What made Paul Schrader tackle this production I'm not sure. In a year when John Carpenter was doing his rendition of the short story, not even entirely so much the film, of The Thing, Schrader and his screenwriter decided to go back to the source of one of those stories no one really reads but pretends they have when in reality it's the original film everyone remembers. But this is an opposite case of Carpenters: where the original The Thing was, arguably, not really the masterpiece everyone remembers (albeit influential), the remake truly was.
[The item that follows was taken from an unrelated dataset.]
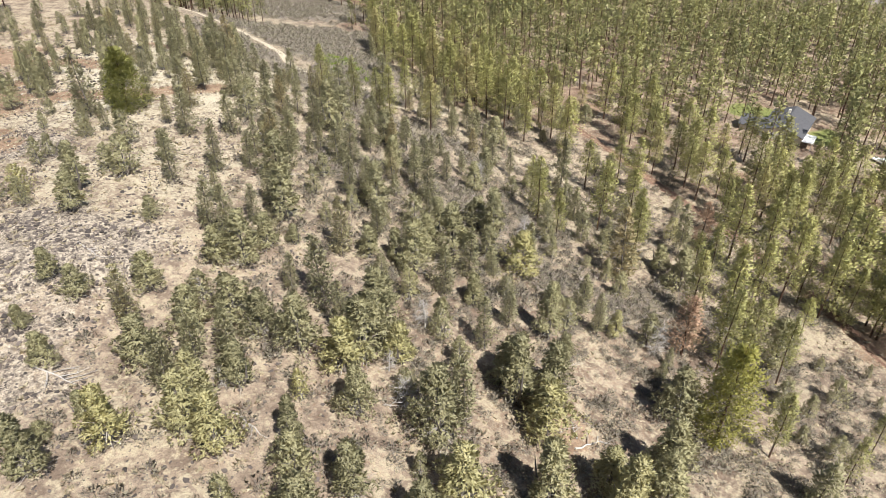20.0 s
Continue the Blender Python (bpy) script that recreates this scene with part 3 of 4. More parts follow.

Jacques Tourner and Val Lewton crafted one of those quintessential horror films that scares precisely because how little we see of the actual panther on camera, while Schrader's film, actually, isn't a masterpiece of horror, not quite close at all really. And it's not even because Schrader decided to show the cat on screen, many times over (maybe it's a leopard, they look similar but it's closer to panther to me).

No, it's a different film due to permissiveness of the time period (it's the 80s vs the 40s, so this time we get plenty of nudity, "bad" language, and the Giorgio Moroder musical accompaniment which has dated pretty terribly), and with its subject matter being far more based on the romantic than in the original film. It's a strange effort this Cat People, where incest even comes into question (or rather it's right out in the open, at least between the two parties), the look and feel of New Orleans and the Bayou becomes another character, and the characterizations become enhanced by the mere presence of Malcolm McDowell's inimitable face and Nastassja Kinski's irrepressible sexual charisma on camera. Not to say she can't act, since she can hold her own very well even when she's seemingly doing not much except walking naked through a field at night or, um, walking naked in a room or, you know, not naked in a swimming pool.

How much is actually taken from the original Tourner film or the short story I really can't say for certain. The pool scene is the only one I can recall specifically lifted from the original (and, not too sorry to say, 42 for the win on that one). But comparisons can get too petty in this instance, perhaps, since Schrader's goal is to analyze the characters in this setting, what sex and desire and the psychology of a were-cat does to a person, or to people who realize what they're capable of, as opposed to just simple horror. Schrader's direction has some genuine moments of thrill, or just plain artistic satisfaction, like a not-so simple composition of a tracking shot of one of the hookers walking along on a street at night at her foot level. I'm even reminded of De Palma, whom Schrader worked with once before.

But at the same time, for all of the versatility of the actors, and the occasional moments of surreal imagination, there's also much camp as well (Ed Begley's character's fate for example) and a few really cheesy parts or just scenes that don't work or, perhaps, are too saddled with a need to push the button of sex on film. It's a hot number that works well, more or less, and would take a deeper analysis to dissect than I can give it right now. It's respectable, at the least.